Short task: Among the records that follow, set down only the lines from the one containing "More parts follow." to the one containing "62, 58, 0.6)]", both included, exactly.

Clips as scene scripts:
┄┄┄┄┄┄┄┄┄┄┄┄┄┄┄┄┄┄┄┄

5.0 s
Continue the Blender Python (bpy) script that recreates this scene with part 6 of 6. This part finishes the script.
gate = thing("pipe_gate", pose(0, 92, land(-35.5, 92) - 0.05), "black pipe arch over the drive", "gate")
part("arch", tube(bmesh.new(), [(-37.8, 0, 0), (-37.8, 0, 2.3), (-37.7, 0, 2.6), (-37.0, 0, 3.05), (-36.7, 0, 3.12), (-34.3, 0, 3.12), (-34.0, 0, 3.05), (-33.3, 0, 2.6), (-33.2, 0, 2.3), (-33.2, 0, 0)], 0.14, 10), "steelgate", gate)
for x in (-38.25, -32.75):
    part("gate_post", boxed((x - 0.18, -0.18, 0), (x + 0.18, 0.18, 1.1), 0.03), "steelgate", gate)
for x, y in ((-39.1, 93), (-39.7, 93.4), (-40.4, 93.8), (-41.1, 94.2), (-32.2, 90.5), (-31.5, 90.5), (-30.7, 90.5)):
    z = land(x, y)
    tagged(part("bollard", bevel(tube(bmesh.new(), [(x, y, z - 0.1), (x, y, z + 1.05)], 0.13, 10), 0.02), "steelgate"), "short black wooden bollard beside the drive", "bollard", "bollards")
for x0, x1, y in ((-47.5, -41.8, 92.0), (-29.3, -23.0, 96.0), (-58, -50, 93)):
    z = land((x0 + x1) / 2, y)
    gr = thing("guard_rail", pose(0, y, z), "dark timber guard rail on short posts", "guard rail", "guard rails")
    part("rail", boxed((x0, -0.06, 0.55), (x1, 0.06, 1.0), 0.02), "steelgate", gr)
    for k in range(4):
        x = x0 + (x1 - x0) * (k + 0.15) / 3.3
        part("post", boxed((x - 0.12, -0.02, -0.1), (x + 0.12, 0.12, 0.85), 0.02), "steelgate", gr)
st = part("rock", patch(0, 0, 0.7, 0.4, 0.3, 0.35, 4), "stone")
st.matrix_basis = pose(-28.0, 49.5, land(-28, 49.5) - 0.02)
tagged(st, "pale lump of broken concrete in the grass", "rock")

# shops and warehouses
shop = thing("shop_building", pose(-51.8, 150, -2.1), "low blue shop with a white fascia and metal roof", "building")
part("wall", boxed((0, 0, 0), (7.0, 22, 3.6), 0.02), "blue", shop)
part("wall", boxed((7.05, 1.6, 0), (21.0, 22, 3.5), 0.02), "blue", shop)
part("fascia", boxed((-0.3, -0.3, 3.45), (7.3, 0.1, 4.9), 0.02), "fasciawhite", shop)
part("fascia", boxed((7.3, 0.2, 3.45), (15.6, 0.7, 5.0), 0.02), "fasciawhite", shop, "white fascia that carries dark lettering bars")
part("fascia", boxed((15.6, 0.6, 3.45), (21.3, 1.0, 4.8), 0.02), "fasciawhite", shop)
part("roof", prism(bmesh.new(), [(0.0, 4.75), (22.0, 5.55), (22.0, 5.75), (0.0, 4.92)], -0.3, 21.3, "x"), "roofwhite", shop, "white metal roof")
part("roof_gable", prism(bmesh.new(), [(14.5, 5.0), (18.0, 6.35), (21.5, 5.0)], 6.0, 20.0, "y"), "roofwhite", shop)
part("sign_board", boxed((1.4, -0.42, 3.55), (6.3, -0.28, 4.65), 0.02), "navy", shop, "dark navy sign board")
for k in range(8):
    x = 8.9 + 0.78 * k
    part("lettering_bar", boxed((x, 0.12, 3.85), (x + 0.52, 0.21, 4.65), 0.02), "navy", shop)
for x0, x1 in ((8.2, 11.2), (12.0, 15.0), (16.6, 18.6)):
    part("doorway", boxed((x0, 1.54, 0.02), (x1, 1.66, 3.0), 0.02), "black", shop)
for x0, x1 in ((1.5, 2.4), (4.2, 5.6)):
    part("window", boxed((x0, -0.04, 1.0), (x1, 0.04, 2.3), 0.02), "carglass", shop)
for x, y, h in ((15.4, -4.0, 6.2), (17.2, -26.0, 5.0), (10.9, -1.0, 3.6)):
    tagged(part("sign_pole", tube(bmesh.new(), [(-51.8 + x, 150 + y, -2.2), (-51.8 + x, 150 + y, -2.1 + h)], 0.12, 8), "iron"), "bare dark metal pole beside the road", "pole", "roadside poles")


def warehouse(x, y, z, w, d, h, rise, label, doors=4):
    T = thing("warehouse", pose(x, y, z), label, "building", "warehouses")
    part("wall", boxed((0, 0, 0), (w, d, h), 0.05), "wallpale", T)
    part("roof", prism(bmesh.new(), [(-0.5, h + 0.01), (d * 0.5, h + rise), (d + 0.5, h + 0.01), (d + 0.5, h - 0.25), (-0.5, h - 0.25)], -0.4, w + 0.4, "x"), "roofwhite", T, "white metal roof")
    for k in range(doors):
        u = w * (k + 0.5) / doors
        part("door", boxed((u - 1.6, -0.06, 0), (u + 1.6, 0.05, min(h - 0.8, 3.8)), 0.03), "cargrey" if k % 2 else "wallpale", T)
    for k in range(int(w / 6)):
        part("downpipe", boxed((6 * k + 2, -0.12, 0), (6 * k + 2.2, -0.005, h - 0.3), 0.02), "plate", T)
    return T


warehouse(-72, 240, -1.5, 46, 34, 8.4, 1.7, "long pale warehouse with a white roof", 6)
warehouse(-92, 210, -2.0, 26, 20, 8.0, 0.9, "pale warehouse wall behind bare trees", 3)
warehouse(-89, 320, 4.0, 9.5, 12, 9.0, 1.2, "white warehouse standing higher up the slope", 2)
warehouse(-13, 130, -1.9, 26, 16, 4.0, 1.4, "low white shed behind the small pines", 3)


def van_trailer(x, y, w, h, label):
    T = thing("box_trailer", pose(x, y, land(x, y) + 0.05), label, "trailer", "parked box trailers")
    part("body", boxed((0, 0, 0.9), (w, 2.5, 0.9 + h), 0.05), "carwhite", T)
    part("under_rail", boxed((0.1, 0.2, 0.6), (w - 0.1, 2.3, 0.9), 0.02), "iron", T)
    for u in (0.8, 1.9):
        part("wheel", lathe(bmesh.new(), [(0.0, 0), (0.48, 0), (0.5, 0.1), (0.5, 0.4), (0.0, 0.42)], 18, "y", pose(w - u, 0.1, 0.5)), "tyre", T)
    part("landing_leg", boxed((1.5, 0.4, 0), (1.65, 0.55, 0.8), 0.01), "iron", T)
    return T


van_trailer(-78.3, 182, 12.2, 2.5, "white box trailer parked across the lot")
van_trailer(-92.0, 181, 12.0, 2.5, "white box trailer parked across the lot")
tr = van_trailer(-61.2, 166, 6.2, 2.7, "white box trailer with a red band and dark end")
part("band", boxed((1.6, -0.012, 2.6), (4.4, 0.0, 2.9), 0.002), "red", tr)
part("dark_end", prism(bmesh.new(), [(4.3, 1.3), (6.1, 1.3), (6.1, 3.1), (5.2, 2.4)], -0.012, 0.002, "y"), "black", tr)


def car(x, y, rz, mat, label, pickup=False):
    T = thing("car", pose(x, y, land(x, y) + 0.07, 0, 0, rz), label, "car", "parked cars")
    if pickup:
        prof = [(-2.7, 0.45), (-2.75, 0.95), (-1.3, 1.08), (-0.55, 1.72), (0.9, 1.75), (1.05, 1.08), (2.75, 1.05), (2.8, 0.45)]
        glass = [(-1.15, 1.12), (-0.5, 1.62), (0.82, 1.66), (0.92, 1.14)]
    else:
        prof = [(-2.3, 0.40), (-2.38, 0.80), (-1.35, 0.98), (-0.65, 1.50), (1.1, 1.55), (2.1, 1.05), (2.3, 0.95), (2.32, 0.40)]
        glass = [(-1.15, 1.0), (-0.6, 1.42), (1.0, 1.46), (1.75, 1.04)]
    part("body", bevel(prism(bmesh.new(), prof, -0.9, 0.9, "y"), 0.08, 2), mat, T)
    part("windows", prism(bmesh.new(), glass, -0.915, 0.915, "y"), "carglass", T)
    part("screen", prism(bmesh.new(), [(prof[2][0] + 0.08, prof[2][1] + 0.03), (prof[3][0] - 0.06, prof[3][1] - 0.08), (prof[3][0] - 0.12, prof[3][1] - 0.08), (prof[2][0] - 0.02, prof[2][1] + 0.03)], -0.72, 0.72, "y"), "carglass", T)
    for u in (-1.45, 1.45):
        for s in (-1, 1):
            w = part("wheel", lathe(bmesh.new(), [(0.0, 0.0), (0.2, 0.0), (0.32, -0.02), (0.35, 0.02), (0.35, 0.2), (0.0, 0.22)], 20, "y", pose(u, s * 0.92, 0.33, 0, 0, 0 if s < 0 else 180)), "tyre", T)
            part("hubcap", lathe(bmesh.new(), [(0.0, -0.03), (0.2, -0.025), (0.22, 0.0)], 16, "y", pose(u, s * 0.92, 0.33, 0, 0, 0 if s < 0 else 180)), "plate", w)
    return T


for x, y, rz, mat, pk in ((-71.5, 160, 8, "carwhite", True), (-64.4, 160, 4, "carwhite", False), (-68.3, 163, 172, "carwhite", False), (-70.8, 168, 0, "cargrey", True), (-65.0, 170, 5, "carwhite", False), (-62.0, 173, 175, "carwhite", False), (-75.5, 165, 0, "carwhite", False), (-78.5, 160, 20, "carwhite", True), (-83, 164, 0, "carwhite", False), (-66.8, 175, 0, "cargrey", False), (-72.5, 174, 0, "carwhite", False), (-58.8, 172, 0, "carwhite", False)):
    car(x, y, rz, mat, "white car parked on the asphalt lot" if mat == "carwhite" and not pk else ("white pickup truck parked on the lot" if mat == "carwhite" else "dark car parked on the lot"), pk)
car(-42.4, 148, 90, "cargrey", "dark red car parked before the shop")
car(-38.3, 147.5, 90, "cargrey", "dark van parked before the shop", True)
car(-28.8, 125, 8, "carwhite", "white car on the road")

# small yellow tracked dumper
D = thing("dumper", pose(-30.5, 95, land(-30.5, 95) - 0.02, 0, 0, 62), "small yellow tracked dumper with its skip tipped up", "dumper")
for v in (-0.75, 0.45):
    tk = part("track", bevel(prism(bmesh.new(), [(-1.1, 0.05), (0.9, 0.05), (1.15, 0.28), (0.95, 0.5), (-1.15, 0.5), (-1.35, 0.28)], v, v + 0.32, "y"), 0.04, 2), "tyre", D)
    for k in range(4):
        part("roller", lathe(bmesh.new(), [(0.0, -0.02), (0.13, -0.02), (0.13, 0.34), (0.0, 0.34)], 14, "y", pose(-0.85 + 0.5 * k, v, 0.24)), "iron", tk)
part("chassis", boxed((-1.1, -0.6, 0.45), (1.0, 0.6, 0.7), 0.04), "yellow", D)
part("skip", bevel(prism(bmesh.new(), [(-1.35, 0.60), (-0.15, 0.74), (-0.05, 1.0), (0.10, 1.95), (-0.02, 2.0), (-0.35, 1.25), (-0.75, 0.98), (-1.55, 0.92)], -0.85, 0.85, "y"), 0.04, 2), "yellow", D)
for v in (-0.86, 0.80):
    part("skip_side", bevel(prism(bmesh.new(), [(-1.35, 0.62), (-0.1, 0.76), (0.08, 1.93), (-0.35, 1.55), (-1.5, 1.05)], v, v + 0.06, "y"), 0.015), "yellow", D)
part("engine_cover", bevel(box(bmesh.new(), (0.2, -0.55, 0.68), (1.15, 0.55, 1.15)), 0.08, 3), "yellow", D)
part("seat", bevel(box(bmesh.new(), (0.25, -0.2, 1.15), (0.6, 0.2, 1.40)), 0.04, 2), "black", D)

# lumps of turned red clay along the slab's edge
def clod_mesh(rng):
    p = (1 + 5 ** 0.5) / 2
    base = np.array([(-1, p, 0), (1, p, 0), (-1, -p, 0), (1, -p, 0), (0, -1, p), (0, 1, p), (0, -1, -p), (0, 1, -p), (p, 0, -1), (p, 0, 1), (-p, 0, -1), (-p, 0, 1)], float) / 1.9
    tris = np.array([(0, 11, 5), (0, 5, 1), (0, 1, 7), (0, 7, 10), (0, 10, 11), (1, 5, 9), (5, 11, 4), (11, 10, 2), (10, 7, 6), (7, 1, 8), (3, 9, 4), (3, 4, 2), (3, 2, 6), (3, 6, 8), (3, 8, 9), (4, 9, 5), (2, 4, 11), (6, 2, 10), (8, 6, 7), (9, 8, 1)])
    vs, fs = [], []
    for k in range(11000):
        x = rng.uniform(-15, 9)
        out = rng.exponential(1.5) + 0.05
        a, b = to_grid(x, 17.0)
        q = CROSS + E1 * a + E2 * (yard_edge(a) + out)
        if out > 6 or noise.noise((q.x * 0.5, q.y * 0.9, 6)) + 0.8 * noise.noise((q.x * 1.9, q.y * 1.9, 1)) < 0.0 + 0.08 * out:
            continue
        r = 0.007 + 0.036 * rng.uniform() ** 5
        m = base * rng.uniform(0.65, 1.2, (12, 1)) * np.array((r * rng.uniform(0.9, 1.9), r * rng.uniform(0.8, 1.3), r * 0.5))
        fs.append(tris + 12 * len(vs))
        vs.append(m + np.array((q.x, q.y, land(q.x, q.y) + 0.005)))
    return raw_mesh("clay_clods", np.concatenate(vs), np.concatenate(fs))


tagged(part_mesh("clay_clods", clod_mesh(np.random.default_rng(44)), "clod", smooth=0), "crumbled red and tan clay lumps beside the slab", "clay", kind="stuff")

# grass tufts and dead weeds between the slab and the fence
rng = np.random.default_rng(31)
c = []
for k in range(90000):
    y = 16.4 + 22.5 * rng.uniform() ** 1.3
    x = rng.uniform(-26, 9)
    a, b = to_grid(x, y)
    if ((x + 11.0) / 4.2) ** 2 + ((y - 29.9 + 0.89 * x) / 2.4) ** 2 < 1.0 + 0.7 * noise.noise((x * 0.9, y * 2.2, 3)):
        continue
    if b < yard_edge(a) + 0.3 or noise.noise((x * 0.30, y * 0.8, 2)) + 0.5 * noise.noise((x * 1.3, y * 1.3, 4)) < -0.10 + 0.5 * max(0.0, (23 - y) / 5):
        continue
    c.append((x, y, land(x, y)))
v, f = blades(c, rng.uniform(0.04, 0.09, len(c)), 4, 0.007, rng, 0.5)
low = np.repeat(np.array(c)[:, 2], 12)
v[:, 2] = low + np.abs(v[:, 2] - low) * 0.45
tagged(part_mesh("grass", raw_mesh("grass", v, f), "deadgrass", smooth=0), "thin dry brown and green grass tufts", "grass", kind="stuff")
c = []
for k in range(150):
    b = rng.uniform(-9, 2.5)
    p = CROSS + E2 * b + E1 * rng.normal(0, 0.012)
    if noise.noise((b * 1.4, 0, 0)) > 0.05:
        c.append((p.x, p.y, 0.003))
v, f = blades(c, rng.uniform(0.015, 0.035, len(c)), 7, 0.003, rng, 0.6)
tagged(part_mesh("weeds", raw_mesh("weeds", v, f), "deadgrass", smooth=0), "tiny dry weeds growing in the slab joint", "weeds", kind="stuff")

┄┄┄┄┄┄┄┄┄┄┄┄┄┄┄┄┄┄┄┄

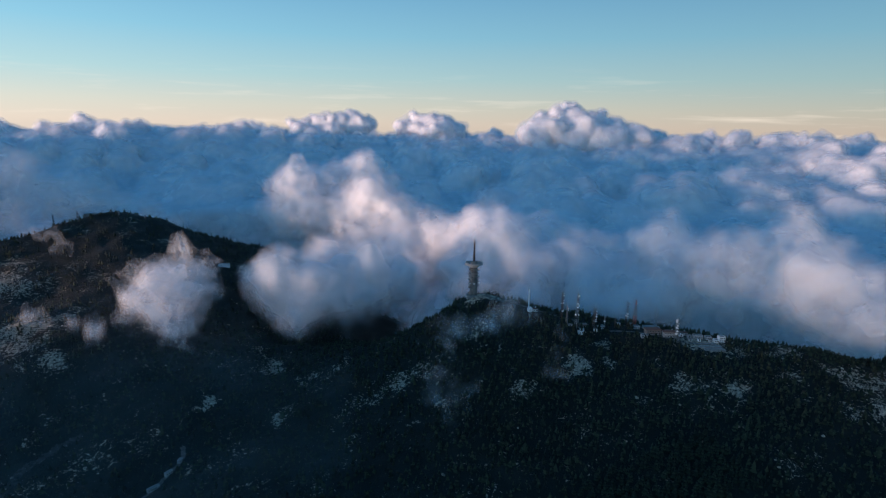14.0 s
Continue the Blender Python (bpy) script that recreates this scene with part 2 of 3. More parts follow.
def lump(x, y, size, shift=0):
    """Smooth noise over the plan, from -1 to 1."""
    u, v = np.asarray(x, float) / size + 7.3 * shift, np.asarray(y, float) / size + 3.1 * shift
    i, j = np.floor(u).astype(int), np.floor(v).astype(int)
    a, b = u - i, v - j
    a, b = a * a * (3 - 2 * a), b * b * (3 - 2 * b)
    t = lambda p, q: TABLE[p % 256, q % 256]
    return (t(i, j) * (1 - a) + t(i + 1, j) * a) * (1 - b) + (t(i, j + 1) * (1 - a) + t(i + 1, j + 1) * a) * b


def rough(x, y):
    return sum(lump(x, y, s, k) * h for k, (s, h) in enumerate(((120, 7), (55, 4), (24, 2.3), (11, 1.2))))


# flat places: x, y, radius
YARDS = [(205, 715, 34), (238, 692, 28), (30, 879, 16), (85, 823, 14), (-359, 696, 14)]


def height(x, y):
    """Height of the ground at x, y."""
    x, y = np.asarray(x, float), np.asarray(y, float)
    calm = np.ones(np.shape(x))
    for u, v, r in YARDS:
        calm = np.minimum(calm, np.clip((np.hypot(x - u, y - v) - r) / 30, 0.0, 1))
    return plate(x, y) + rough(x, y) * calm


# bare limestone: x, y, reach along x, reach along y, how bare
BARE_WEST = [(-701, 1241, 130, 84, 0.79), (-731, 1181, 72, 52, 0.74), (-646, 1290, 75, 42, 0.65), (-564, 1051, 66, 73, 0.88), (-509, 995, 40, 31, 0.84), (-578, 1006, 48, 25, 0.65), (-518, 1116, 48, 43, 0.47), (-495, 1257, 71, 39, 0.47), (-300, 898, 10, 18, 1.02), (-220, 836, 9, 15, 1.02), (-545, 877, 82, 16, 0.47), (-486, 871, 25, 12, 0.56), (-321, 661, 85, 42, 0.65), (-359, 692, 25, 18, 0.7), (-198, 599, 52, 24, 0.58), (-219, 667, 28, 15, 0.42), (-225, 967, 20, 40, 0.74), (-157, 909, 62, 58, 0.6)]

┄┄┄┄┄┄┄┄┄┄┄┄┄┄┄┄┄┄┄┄

Worked solution:
Continue the Blender Python (bpy) script that recreates this scene with part 2 of 3. More parts follow.
def lump(x, y, size, shift=0):
    """Smooth noise over the plan, from -1 to 1."""
    u, v = np.asarray(x, float) / size + 7.3 * shift, np.asarray(y, float) / size + 3.1 * shift
    i, j = np.floor(u).astype(int), np.floor(v).astype(int)
    a, b = u - i, v - j
    a, b = a * a * (3 - 2 * a), b * b * (3 - 2 * b)
    t = lambda p, q: TABLE[p % 256, q % 256]
    return (t(i, j) * (1 - a) + t(i + 1, j) * a) * (1 - b) + (t(i, j + 1) * (1 - a) + t(i + 1, j + 1) * a) * b


def rough(x, y):
    return sum(lump(x, y, s, k) * h for k, (s, h) in enumerate(((120, 7), (55, 4), (24, 2.3), (11, 1.2))))


# flat places: x, y, radius
YARDS = [(205, 715, 34), (238, 692, 28), (30, 879, 16), (85, 823, 14), (-359, 696, 14)]


def height(x, y):
    """Height of the ground at x, y."""
    x, y = np.asarray(x, float), np.asarray(y, float)
    calm = np.ones(np.shape(x))
    for u, v, r in YARDS:
        calm = np.minimum(calm, np.clip((np.hypot(x - u, y - v) - r) / 30, 0.0, 1))
    return plate(x, y) + rough(x, y) * calm


# bare limestone: x, y, reach along x, reach along y, how bare
BARE_WEST = [(-701, 1241, 130, 84, 0.79), (-731, 1181, 72, 52, 0.74), (-646, 1290, 75, 42, 0.65), (-564, 1051, 66, 73, 0.88), (-509, 995, 40, 31, 0.84), (-578, 1006, 48, 25, 0.65), (-518, 1116, 48, 43, 0.47), (-495, 1257, 71, 39, 0.47), (-300, 898, 10, 18, 1.02), (-220, 836, 9, 15, 1.02), (-545, 877, 82, 16, 0.47), (-486, 871, 25, 12, 0.56), (-321, 661, 85, 42, 0.65), (-359, 692, 25, 18, 0.7), (-198, 599, 52, 24, 0.58), (-219, 667, 28, 15, 0.42), (-225, 967, 20, 40, 0.74), (-157, 909, 62, 58, 0.6)]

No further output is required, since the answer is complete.